Trusts and Estates
Roth v. Jelley
Cite as A155742
Filed February 24, 2020, First District, Div. Two
By Matt Owens
Withers Bergman LLP
Headnote: Due Process – Notice – Rights of Remainder Beneficiary with Contingent Future Property Interest
Summary: Where a trust beneficiary held a contingent future interest in the trust’s residue, he was entitled to notice and an opportunity to be heard on a petition eliminating that interest.
McKie Sr. created a testamentary trust through his will for the benefit of his wife, Yvonne. The trust gave Yvonne a testamentary power of appointment and provided a default distribution scheme in the event she did not use it. Under that scheme, the residue would pass in four equal shares to McKie Sr.’s three children from a prior marriage and Yvonne’s son from a prior marriage, with the share of any child who predeceased Yvonne passing to that child’s issue.
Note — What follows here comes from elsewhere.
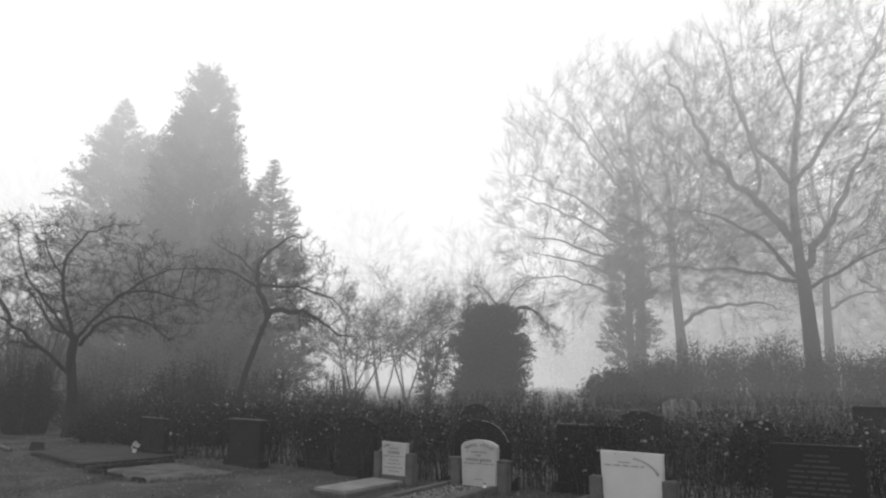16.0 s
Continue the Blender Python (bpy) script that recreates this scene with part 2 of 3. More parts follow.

When McKie Sr. died in 1988, his estate was embroiled in litigation that ultimately resulted in his three children, including McKie Jr., signing a settlement agreement disclaiming their respective interests in the trust. The executor of McKie Sr.’s estate petitioned for final distribution and obtained an order in 1991 that followed the terms of the will as altered by the settlement agreement, leaving the trust’s residue to Yvonne’s son, James, subject to Yvonne not exercising her power of appointment. Yvonne died in 2016, predeceased by McKie Jr. and having never exercised her power of appointment. McKie Jr.’s son, Mark, filed a petition contending the 1991 order was void for lack of notice and did not eliminate him as a beneficiary of the trust. Jelley, the trustee, contended Mark was not entitled to notice of the proceeding resulting in the 1991 order because he never had a property interest in the trust. The probate court denied Mark’s petition and he appealed.
The court of appeal reversed. Mark had a property interest in the trust that was adversely affected by the 1991 order, and he was therefore entitled to notice of the proceeding and an opportunity to object. Although Mark’s interest in the trust was contingent (not vested), future (not present), and subject to divestiture if Yvonne exercised her testamentary power of appointment, it was an actual property interest that came into existence upon McKie Sr.’s death. Further, McKie Jr.’s signature on the settlement agreement disclaiming his own interest in the trust had no impact on Mark’s interest. Mark was not a party to the settlement agreement and did not consent to it. Mark’s interest was derived from the will, not the settlement agreement. The probate court erroneously believed that under the settlement agreement McKie Jr. bargained for the immediate vesting and release of his interest in the trust such that there was nothing left of that interest for Mark to inherit. But McKie Jr.’s interest had not vested at the time he signed the settlement agreement because it could only vest, if at all, upon Yvonne’s death in the event she had declined to exercise her power of appointment. Finally, Mark, whose existence and address were reasonably ascertainable, was entitled to mail notice, not constructive notice through publication.